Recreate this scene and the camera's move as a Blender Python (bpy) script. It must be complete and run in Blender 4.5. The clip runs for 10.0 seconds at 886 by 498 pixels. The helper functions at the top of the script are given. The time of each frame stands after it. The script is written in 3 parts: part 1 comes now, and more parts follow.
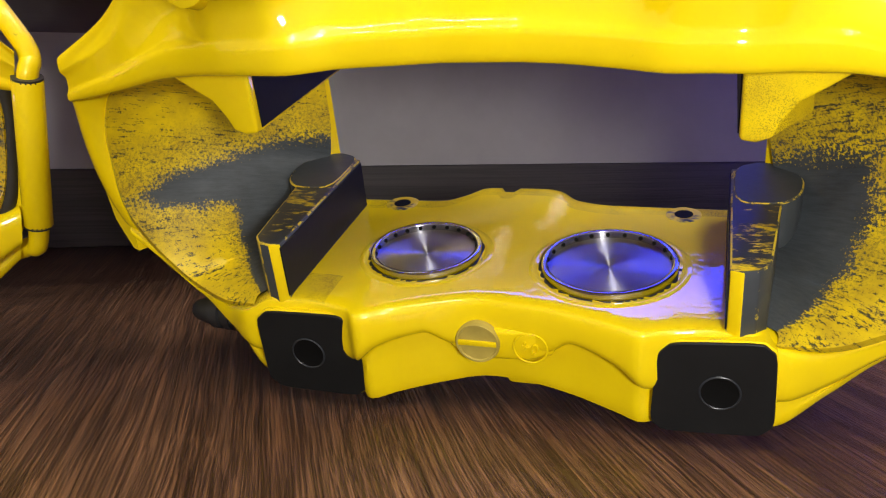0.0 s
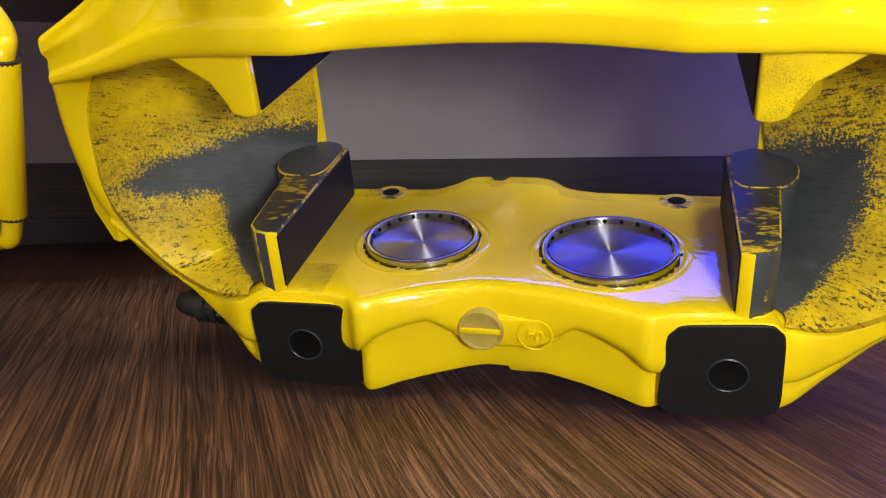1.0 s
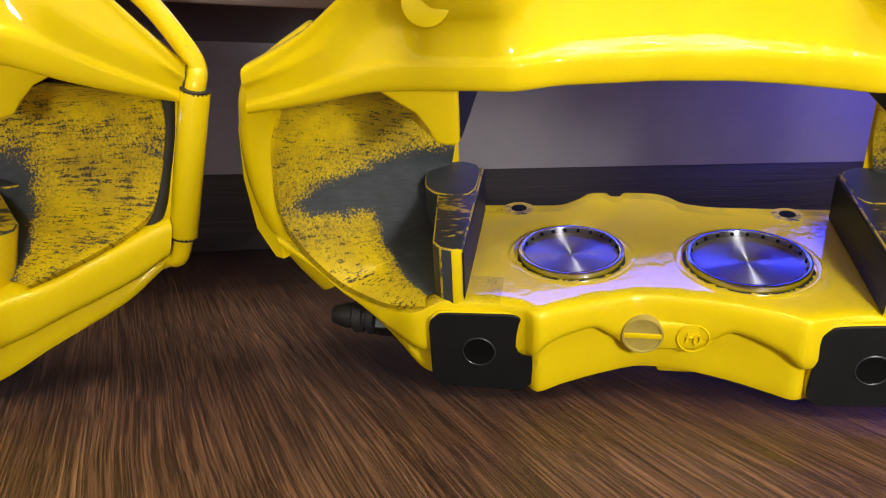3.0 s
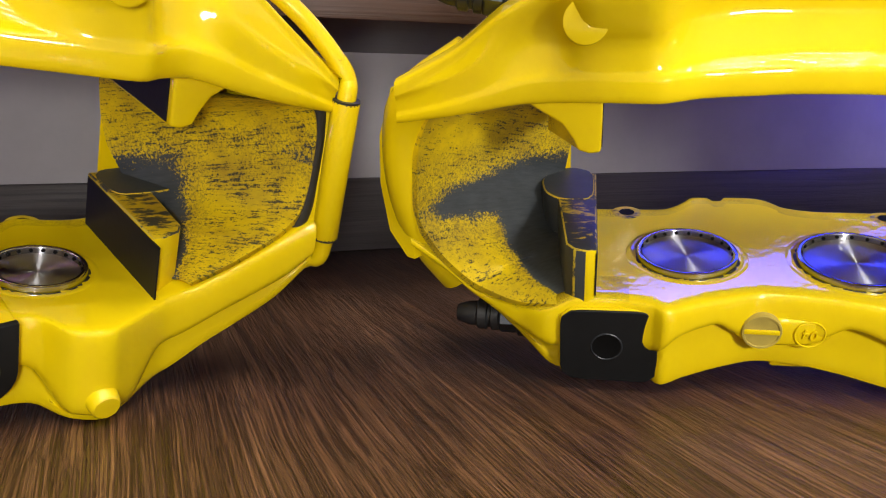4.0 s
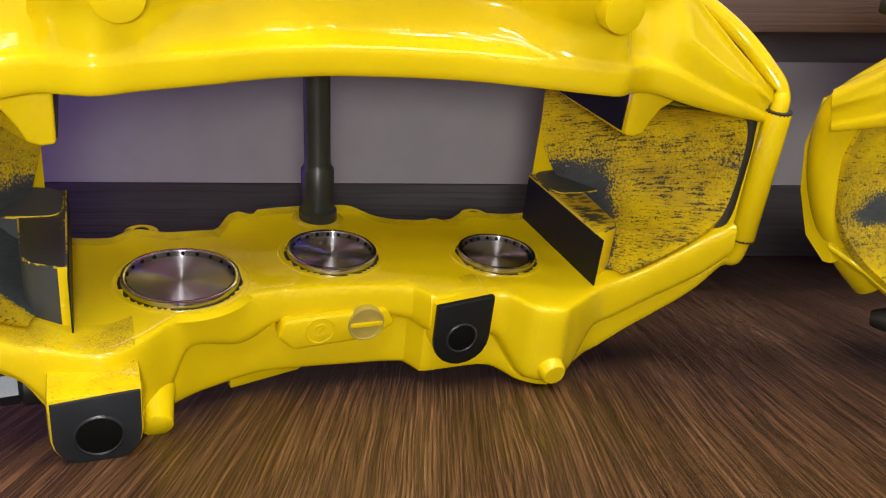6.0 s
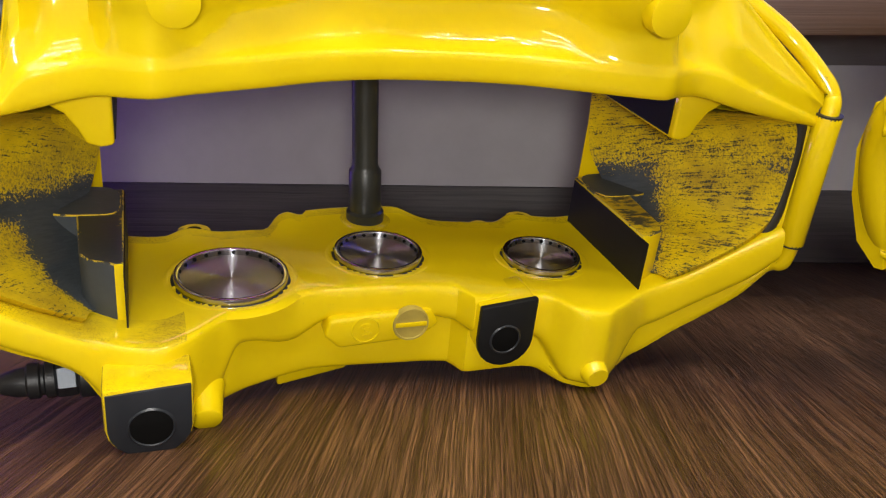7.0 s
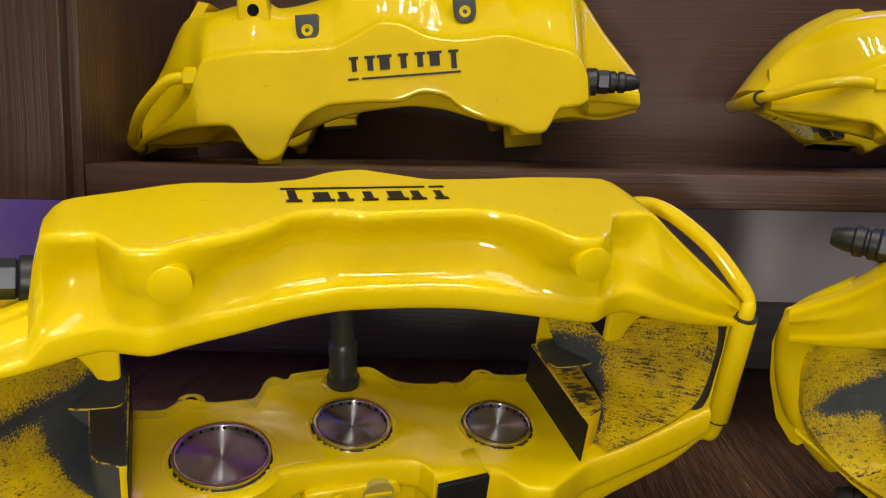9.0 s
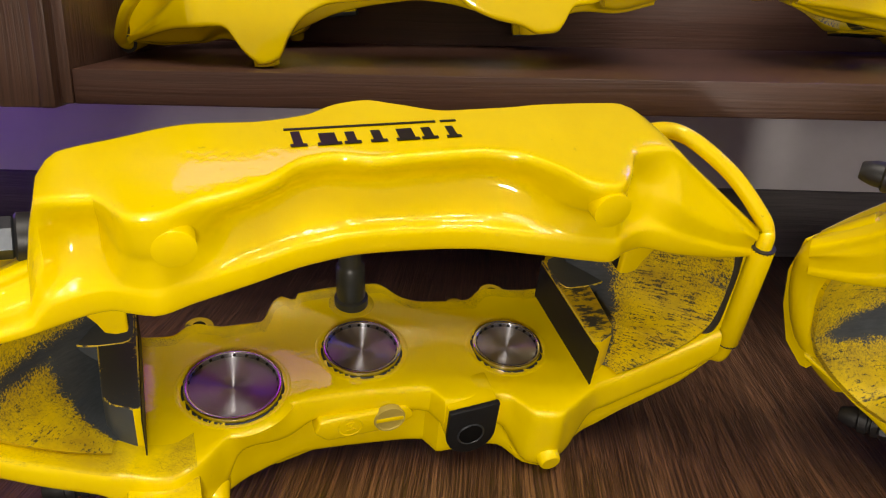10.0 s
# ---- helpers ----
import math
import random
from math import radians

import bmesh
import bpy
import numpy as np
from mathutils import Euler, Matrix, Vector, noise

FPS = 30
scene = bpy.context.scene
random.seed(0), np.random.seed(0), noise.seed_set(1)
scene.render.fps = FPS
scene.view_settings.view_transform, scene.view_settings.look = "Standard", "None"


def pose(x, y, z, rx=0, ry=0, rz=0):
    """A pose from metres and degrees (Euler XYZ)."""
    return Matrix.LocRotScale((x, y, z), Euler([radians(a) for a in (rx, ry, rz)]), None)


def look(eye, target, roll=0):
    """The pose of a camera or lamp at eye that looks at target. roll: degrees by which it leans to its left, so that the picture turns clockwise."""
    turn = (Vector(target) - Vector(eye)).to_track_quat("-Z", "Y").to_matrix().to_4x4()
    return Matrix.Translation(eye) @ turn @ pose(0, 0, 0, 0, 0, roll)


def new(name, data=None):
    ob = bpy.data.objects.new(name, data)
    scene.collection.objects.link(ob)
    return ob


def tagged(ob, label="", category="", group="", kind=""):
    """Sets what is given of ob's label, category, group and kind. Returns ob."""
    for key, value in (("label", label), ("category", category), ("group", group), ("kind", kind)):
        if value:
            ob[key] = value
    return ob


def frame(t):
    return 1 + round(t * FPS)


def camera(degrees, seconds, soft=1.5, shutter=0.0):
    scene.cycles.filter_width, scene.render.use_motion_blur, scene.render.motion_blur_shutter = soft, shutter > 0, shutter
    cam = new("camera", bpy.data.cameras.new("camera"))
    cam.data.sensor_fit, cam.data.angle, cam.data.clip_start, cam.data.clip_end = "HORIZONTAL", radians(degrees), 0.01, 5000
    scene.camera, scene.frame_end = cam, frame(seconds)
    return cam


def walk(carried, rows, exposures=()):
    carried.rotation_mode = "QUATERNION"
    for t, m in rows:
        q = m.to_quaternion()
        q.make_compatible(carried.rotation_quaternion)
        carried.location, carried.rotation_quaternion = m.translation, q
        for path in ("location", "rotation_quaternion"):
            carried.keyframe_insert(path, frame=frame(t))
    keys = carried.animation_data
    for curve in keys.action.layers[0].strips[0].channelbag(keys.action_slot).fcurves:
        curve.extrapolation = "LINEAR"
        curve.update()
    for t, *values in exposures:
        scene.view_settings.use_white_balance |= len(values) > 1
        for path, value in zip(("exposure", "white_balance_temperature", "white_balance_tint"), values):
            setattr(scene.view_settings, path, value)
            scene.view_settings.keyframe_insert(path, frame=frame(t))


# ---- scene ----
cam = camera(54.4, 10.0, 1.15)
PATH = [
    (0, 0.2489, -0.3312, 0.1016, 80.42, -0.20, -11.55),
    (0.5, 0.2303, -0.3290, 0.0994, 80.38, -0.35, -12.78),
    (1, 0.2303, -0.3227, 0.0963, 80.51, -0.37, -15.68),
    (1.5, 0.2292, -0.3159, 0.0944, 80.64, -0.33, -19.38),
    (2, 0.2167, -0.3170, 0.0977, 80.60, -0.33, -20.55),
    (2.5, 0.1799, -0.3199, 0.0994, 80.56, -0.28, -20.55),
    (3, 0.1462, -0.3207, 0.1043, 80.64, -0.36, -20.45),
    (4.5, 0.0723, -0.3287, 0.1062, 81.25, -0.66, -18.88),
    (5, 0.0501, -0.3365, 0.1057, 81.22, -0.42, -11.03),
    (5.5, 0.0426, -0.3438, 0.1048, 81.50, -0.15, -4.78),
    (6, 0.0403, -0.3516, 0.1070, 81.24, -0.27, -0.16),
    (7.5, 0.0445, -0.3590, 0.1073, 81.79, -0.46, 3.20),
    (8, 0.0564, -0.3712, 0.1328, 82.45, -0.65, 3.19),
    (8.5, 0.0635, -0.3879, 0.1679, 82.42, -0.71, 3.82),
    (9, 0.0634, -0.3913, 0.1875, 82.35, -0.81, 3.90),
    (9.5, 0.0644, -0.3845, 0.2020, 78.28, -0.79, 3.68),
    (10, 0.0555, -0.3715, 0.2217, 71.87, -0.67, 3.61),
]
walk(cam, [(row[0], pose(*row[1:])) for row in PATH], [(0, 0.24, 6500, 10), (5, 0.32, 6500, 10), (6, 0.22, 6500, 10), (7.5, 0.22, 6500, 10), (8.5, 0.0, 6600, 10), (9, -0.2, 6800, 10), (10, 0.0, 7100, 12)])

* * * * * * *

Give an exact copy of the material, leaving out every picture.

- WRITTEN RESPONSE
Recreate this scene and the camera's move as a Blender Python (bpy) script. It must be complete and run in Blender 4.5. The clip runs for 10.0 seconds at 886 by 498 pixels. The helper functions at the top of the script are given. The time of each frame stands after it. The script is written in 3 parts: part 1 comes now, and more parts follow.
0.0 s
1.0 s
3.0 s
4.0 s
6.0 s
7.0 s
9.0 s
10.0 s
# ---- helpers ----
import math
import random
from math import radians

import bmesh
import bpy
import numpy as np
from mathutils import Euler, Matrix, Vector, noise

FPS = 30
scene = bpy.context.scene
random.seed(0), np.random.seed(0), noise.seed_set(1)
scene.render.fps = FPS
scene.view_settings.view_transform, scene.view_settings.look = "Standard", "None"


def pose(x, y, z, rx=0, ry=0, rz=0):
    """A pose from metres and degrees (Euler XYZ)."""
    return Matrix.LocRotScale((x, y, z), Euler([radians(a) for a in (rx, ry, rz)]), None)


def look(eye, target, roll=0):
    """The pose of a camera or lamp at eye that looks at target. roll: degrees by which it leans to its left, so that the picture turns clockwise."""
    turn = (Vector(target) - Vector(eye)).to_track_quat("-Z", "Y").to_matrix().to_4x4()
    return Matrix.Translation(eye) @ turn @ pose(0, 0, 0, 0, 0, roll)


def new(name, data=None):
    ob = bpy.data.objects.new(name, data)
    scene.collection.objects.link(ob)
    return ob


def tagged(ob, label="", category="", group="", kind=""):
    """Sets what is given of ob's label, category, group and kind. Returns ob."""
    for key, value in (("label", label), ("category", category), ("group", group), ("kind", kind)):
        if value:
            ob[key] = value
    return ob


def frame(t):
    return 1 + round(t * FPS)


def camera(degrees, seconds, soft=1.5, shutter=0.0):
    scene.cycles.filter_width, scene.render.use_motion_blur, scene.render.motion_blur_shutter = soft, shutter > 0, shutter
    cam = new("camera", bpy.data.cameras.new("camera"))
    cam.data.sensor_fit, cam.data.angle, cam.data.clip_start, cam.data.clip_end = "HORIZONTAL", radians(degrees), 0.01, 5000
    scene.camera, scene.frame_end = cam, frame(seconds)
    return cam


def walk(carried, rows, exposures=()):
    carried.rotation_mode = "QUATERNION"
    for t, m in rows:
        q = m.to_quaternion()
        q.make_compatible(carried.rotation_quaternion)
        carried.location, carried.rotation_quaternion = m.translation, q
        for path in ("location", "rotation_quaternion"):
            carried.keyframe_insert(path, frame=frame(t))
    keys = carried.animation_data
    for curve in keys.action.layers[0].strips[0].channelbag(keys.action_slot).fcurves:
        curve.extrapolation = "LINEAR"
        curve.update()
    for t, *values in exposures:
        scene.view_settings.use_white_balance |= len(values) > 1
        for path, value in zip(("exposure", "white_balance_temperature", "white_balance_tint"), values):
            setattr(scene.view_settings, path, value)
            scene.view_settings.keyframe_insert(path, frame=frame(t))


# ---- scene ----
cam = camera(54.4, 10.0, 1.15)
PATH = [
    (0, 0.2489, -0.3312, 0.1016, 80.42, -0.20, -11.55),
    (0.5, 0.2303, -0.3290, 0.0994, 80.38, -0.35, -12.78),
    (1, 0.2303, -0.3227, 0.0963, 80.51, -0.37, -15.68),
    (1.5, 0.2292, -0.3159, 0.0944, 80.64, -0.33, -19.38),
    (2, 0.2167, -0.3170, 0.0977, 80.60, -0.33, -20.55),
    (2.5, 0.1799, -0.3199, 0.0994, 80.56, -0.28, -20.55),
    (3, 0.1462, -0.3207, 0.1043, 80.64, -0.36, -20.45),
    (4.5, 0.0723, -0.3287, 0.1062, 81.25, -0.66, -18.88),
    (5, 0.0501, -0.3365, 0.1057, 81.22, -0.42, -11.03),
    (5.5, 0.0426, -0.3438, 0.1048, 81.50, -0.15, -4.78),
    (6, 0.0403, -0.3516, 0.1070, 81.24, -0.27, -0.16),
    (7.5, 0.0445, -0.3590, 0.1073, 81.79, -0.46, 3.20),
    (8, 0.0564, -0.3712, 0.1328, 82.45, -0.65, 3.19),
    (8.5, 0.0635, -0.3879, 0.1679, 82.42, -0.71, 3.82),
    (9, 0.0634, -0.3913, 0.1875, 82.35, -0.81, 3.90),
    (9.5, 0.0644, -0.3845, 0.2020, 78.28, -0.79, 3.68),
    (10, 0.0555, -0.3715, 0.2217, 71.87, -0.67, 3.61),
]
walk(cam, [(row[0], pose(*row[1:])) for row in PATH], [(0, 0.24, 6500, 10), (5, 0.32, 6500, 10), (6, 0.22, 6500, 10), (7.5, 0.22, 6500, 10), (8.5, 0.0, 6600, 10), (9, -0.2, 6800, 10), (10, 0.0, 7100, 12)])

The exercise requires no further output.